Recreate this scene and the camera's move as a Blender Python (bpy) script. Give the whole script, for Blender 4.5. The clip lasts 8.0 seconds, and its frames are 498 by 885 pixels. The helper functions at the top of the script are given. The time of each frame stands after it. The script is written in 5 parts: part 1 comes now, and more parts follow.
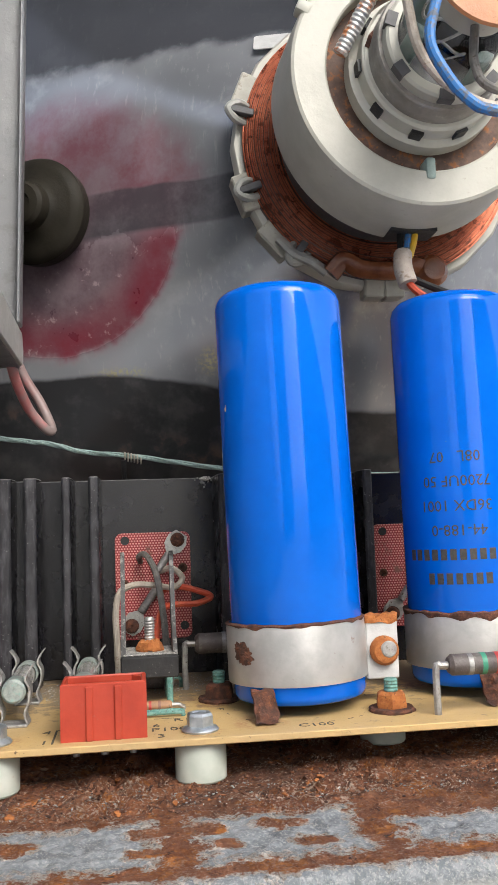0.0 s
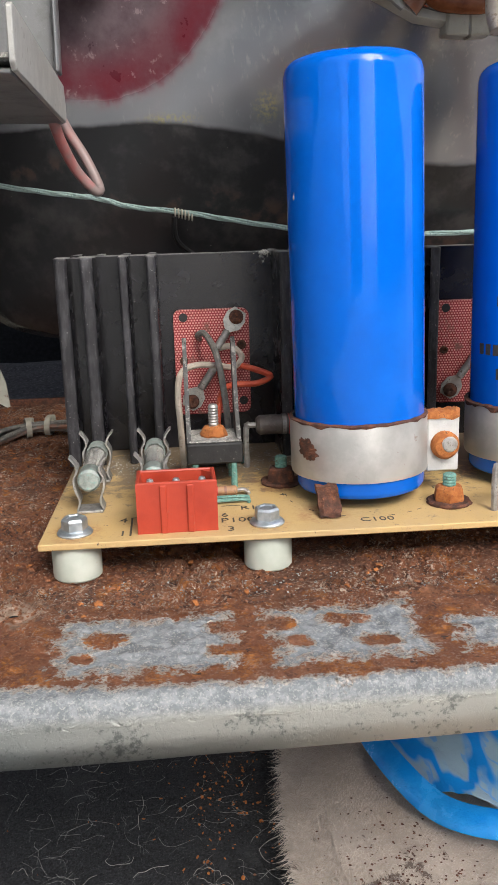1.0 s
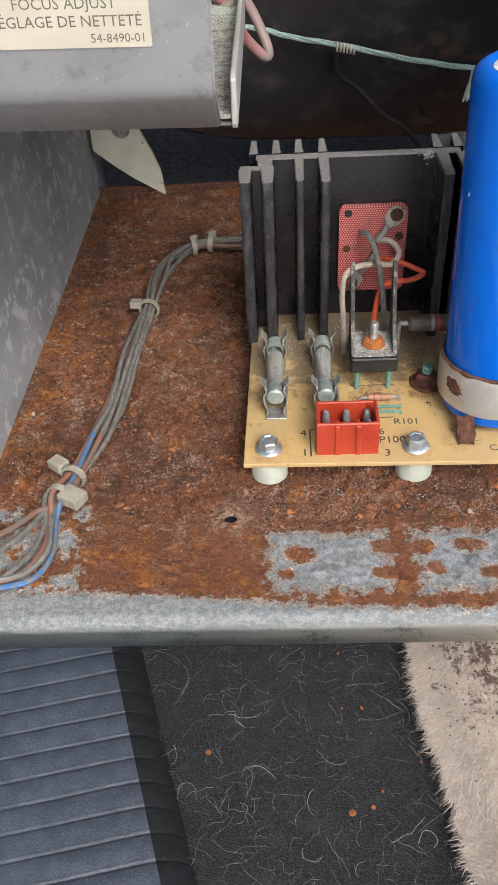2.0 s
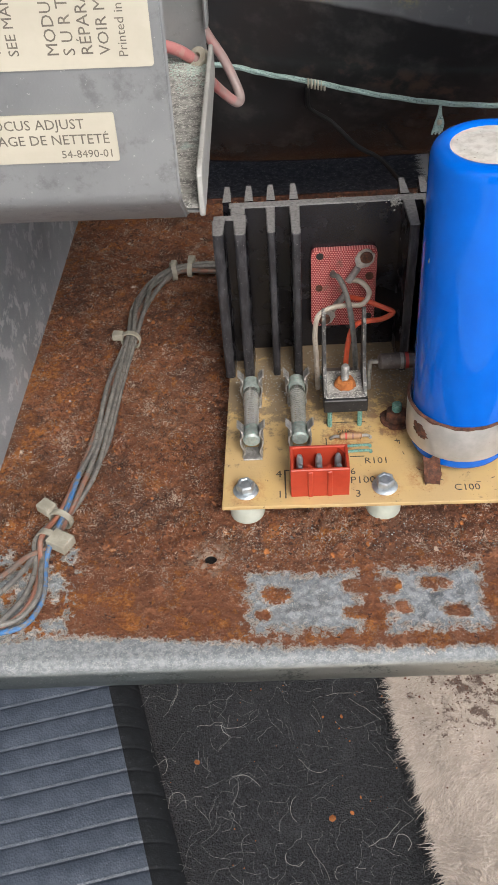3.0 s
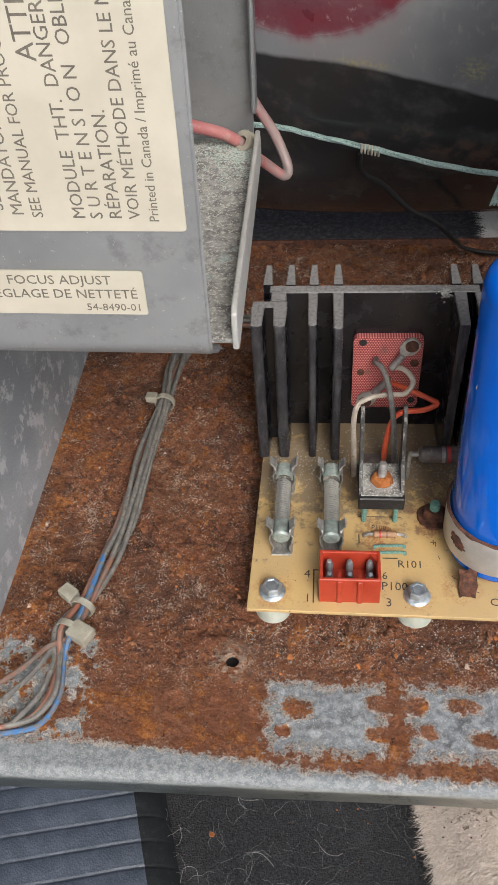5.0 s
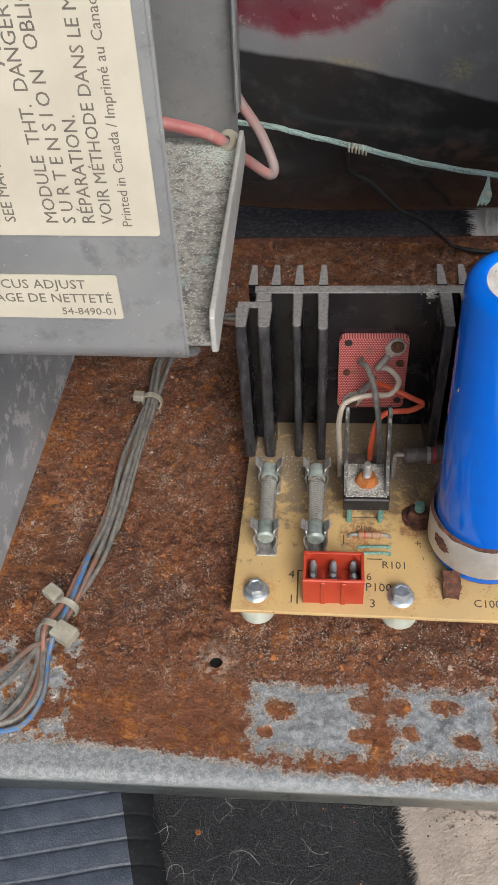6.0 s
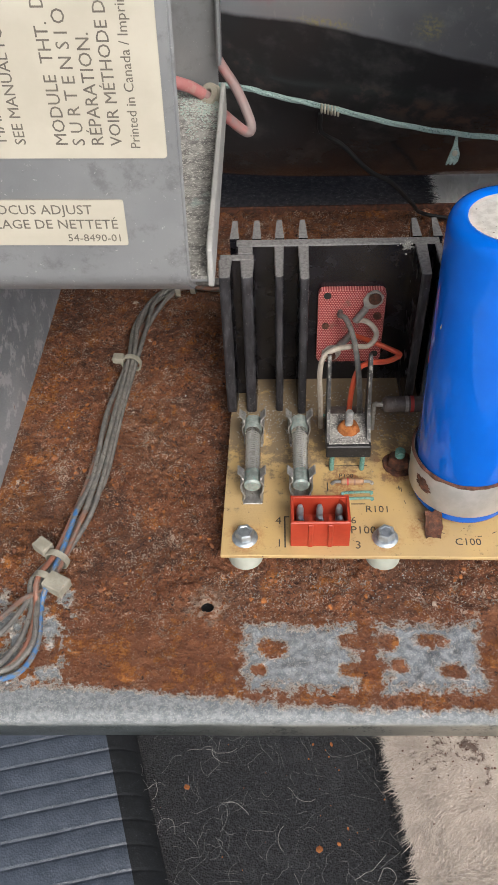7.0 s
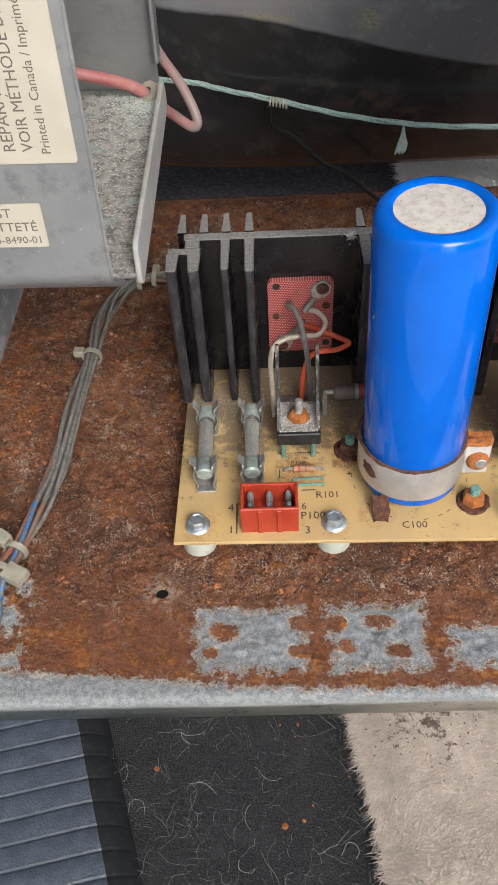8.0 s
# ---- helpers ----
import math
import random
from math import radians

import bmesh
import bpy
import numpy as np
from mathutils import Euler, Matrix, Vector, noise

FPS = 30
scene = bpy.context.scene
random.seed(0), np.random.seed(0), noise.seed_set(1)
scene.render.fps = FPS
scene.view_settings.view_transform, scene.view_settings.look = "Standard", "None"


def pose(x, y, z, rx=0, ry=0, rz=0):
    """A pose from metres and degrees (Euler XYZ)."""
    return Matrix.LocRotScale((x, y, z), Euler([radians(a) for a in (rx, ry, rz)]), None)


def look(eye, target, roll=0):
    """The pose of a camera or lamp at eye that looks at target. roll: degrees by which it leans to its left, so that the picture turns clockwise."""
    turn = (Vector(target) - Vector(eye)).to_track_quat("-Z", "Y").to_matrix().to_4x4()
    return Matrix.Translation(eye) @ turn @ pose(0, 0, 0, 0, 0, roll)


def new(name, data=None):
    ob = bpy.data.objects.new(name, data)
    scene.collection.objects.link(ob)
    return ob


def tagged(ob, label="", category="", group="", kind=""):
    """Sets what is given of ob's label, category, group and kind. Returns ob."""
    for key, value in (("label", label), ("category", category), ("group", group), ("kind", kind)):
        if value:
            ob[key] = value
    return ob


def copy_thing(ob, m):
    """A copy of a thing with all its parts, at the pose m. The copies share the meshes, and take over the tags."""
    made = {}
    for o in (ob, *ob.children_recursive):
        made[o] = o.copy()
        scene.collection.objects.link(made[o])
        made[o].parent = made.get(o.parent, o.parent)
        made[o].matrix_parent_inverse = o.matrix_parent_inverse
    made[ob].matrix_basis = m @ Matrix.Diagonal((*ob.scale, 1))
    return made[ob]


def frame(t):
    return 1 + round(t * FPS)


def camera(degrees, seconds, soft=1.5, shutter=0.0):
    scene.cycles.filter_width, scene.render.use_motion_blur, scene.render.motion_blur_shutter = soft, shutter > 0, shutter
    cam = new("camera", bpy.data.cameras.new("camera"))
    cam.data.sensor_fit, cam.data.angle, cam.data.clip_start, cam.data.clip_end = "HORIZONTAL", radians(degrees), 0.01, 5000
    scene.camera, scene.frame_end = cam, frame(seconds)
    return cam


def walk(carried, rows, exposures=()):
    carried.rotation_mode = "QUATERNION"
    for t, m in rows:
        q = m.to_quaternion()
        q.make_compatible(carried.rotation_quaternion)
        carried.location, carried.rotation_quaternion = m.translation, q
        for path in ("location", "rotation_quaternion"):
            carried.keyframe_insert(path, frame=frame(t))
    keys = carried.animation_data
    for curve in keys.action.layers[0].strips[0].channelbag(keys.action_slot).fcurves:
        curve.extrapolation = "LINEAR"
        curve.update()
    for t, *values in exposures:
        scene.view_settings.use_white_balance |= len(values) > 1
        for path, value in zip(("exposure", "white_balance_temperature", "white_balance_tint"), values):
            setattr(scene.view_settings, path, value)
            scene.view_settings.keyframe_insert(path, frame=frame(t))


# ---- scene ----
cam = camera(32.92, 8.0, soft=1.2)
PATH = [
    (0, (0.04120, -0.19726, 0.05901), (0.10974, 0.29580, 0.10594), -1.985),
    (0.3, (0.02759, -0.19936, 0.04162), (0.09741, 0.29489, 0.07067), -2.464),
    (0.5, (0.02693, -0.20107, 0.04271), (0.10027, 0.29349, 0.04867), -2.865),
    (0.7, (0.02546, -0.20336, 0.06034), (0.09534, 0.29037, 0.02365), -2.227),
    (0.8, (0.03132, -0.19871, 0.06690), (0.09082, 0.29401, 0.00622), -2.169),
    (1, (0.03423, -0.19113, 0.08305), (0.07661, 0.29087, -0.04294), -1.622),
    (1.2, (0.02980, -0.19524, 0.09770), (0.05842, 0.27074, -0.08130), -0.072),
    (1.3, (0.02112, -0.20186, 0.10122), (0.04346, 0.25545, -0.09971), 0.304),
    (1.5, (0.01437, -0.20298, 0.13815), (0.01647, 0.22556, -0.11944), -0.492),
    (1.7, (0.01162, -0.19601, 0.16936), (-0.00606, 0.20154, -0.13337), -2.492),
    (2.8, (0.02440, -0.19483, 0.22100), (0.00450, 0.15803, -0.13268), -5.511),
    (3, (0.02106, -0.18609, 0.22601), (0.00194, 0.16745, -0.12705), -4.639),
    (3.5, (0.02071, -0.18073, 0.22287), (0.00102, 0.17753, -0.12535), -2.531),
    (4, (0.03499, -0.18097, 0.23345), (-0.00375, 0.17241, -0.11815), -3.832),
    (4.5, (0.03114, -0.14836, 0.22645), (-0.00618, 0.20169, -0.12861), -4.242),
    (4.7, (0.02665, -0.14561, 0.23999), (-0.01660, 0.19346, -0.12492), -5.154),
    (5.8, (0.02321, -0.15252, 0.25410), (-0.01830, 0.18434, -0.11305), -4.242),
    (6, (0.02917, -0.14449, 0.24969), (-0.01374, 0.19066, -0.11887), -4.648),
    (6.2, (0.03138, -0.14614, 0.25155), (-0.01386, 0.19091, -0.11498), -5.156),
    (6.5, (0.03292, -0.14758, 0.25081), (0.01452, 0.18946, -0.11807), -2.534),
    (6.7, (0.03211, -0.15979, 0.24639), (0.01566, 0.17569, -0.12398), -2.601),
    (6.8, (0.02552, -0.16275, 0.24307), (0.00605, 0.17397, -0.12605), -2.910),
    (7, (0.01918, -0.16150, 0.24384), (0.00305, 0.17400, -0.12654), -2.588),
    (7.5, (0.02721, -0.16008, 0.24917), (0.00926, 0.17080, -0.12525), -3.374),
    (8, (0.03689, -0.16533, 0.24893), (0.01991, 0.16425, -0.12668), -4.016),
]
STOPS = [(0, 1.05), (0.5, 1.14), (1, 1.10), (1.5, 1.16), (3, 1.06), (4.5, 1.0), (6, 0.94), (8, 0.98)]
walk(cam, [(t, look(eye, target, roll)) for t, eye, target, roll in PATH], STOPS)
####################
Given instruction ▸ Omit any images, then output the listing exactly.

Solution below ▸
Recreate this scene and the camera's move as a Blender Python (bpy) script. Give the whole script, for Blender 4.5. The clip lasts 8.0 seconds, and its frames are 498 by 885 pixels. The helper functions at the top of the script are given. The time of each frame stands after it. The script is written in 5 parts: part 1 comes now, and more parts follow.
0.0 s
1.0 s
2.0 s
3.0 s
5.0 s
6.0 s
7.0 s
8.0 s
# ---- helpers ----
import math
import random
from math import radians

import bmesh
import bpy
import numpy as np
from mathutils import Euler, Matrix, Vector, noise

FPS = 30
scene = bpy.context.scene
random.seed(0), np.random.seed(0), noise.seed_set(1)
scene.render.fps = FPS
scene.view_settings.view_transform, scene.view_settings.look = "Standard", "None"


def pose(x, y, z, rx=0, ry=0, rz=0):
    """A pose from metres and degrees (Euler XYZ)."""
    return Matrix.LocRotScale((x, y, z), Euler([radians(a) for a in (rx, ry, rz)]), None)


def look(eye, target, roll=0):
    """The pose of a camera or lamp at eye that looks at target. roll: degrees by which it leans to its left, so that the picture turns clockwise."""
    turn = (Vector(target) - Vector(eye)).to_track_quat("-Z", "Y").to_matrix().to_4x4()
    return Matrix.Translation(eye) @ turn @ pose(0, 0, 0, 0, 0, roll)


def new(name, data=None):
    ob = bpy.data.objects.new(name, data)
    scene.collection.objects.link(ob)
    return ob


def tagged(ob, label="", category="", group="", kind=""):
    """Sets what is given of ob's label, category, group and kind. Returns ob."""
    for key, value in (("label", label), ("category", category), ("group", group), ("kind", kind)):
        if value:
            ob[key] = value
    return ob


def copy_thing(ob, m):
    """A copy of a thing with all its parts, at the pose m. The copies share the meshes, and take over the tags."""
    made = {}
    for o in (ob, *ob.children_recursive):
        made[o] = o.copy()
        scene.collection.objects.link(made[o])
        made[o].parent = made.get(o.parent, o.parent)
        made[o].matrix_parent_inverse = o.matrix_parent_inverse
    made[ob].matrix_basis = m @ Matrix.Diagonal((*ob.scale, 1))
    return made[ob]


def frame(t):
    return 1 + round(t * FPS)


def camera(degrees, seconds, soft=1.5, shutter=0.0):
    scene.cycles.filter_width, scene.render.use_motion_blur, scene.render.motion_blur_shutter = soft, shutter > 0, shutter
    cam = new("camera", bpy.data.cameras.new("camera"))
    cam.data.sensor_fit, cam.data.angle, cam.data.clip_start, cam.data.clip_end = "HORIZONTAL", radians(degrees), 0.01, 5000
    scene.camera, scene.frame_end = cam, frame(seconds)
    return cam


def walk(carried, rows, exposures=()):
    carried.rotation_mode = "QUATERNION"
    for t, m in rows:
        q = m.to_quaternion()
        q.make_compatible(carried.rotation_quaternion)
        carried.location, carried.rotation_quaternion = m.translation, q
        for path in ("location", "rotation_quaternion"):
            carried.keyframe_insert(path, frame=frame(t))
    keys = carried.animation_data
    for curve in keys.action.layers[0].strips[0].channelbag(keys.action_slot).fcurves:
        curve.extrapolation = "LINEAR"
        curve.update()
    for t, *values in exposures:
        scene.view_settings.use_white_balance |= len(values) > 1
        for path, value in zip(("exposure", "white_balance_temperature", "white_balance_tint"), values):
            setattr(scene.view_settings, path, value)
            scene.view_settings.keyframe_insert(path, frame=frame(t))


# ---- scene ----
cam = camera(32.92, 8.0, soft=1.2)
PATH = [
    (0, (0.04120, -0.19726, 0.05901), (0.10974, 0.29580, 0.10594), -1.985),
    (0.3, (0.02759, -0.19936, 0.04162), (0.09741, 0.29489, 0.07067), -2.464),
    (0.5, (0.02693, -0.20107, 0.04271), (0.10027, 0.29349, 0.04867), -2.865),
    (0.7, (0.02546, -0.20336, 0.06034), (0.09534, 0.29037, 0.02365), -2.227),
    (0.8, (0.03132, -0.19871, 0.06690), (0.09082, 0.29401, 0.00622), -2.169),
    (1, (0.03423, -0.19113, 0.08305), (0.07661, 0.29087, -0.04294), -1.622),
    (1.2, (0.02980, -0.19524, 0.09770), (0.05842, 0.27074, -0.08130), -0.072),
    (1.3, (0.02112, -0.20186, 0.10122), (0.04346, 0.25545, -0.09971), 0.304),
    (1.5, (0.01437, -0.20298, 0.13815), (0.01647, 0.22556, -0.11944), -0.492),
    (1.7, (0.01162, -0.19601, 0.16936), (-0.00606, 0.20154, -0.13337), -2.492),
    (2.8, (0.02440, -0.19483, 0.22100), (0.00450, 0.15803, -0.13268), -5.511),
    (3, (0.02106, -0.18609, 0.22601), (0.00194, 0.16745, -0.12705), -4.639),
    (3.5, (0.02071, -0.18073, 0.22287), (0.00102, 0.17753, -0.12535), -2.531),
    (4, (0.03499, -0.18097, 0.23345), (-0.00375, 0.17241, -0.11815), -3.832),
    (4.5, (0.03114, -0.14836, 0.22645), (-0.00618, 0.20169, -0.12861), -4.242),
    (4.7, (0.02665, -0.14561, 0.23999), (-0.01660, 0.19346, -0.12492), -5.154),
    (5.8, (0.02321, -0.15252, 0.25410), (-0.01830, 0.18434, -0.11305), -4.242),
    (6, (0.02917, -0.14449, 0.24969), (-0.01374, 0.19066, -0.11887), -4.648),
    (6.2, (0.03138, -0.14614, 0.25155), (-0.01386, 0.19091, -0.11498), -5.156),
    (6.5, (0.03292, -0.14758, 0.25081), (0.01452, 0.18946, -0.11807), -2.534),
    (6.7, (0.03211, -0.15979, 0.24639), (0.01566, 0.17569, -0.12398), -2.601),
    (6.8, (0.02552, -0.16275, 0.24307), (0.00605, 0.17397, -0.12605), -2.910),
    (7, (0.01918, -0.16150, 0.24384), (0.00305, 0.17400, -0.12654), -2.588),
    (7.5, (0.02721, -0.16008, 0.24917), (0.00926, 0.17080, -0.12525), -3.374),
    (8, (0.03689, -0.16533, 0.24893), (0.01991, 0.16425, -0.12668), -4.016),
]
STOPS = [(0, 1.05), (0.5, 1.14), (1, 1.10), (1.5, 1.16), (3, 1.06), (4.5, 1.0), (6, 0.94), (8, 0.98)]
walk(cam, [(t, look(eye, target, roll)) for t, eye, target, roll in PATH], STOPS)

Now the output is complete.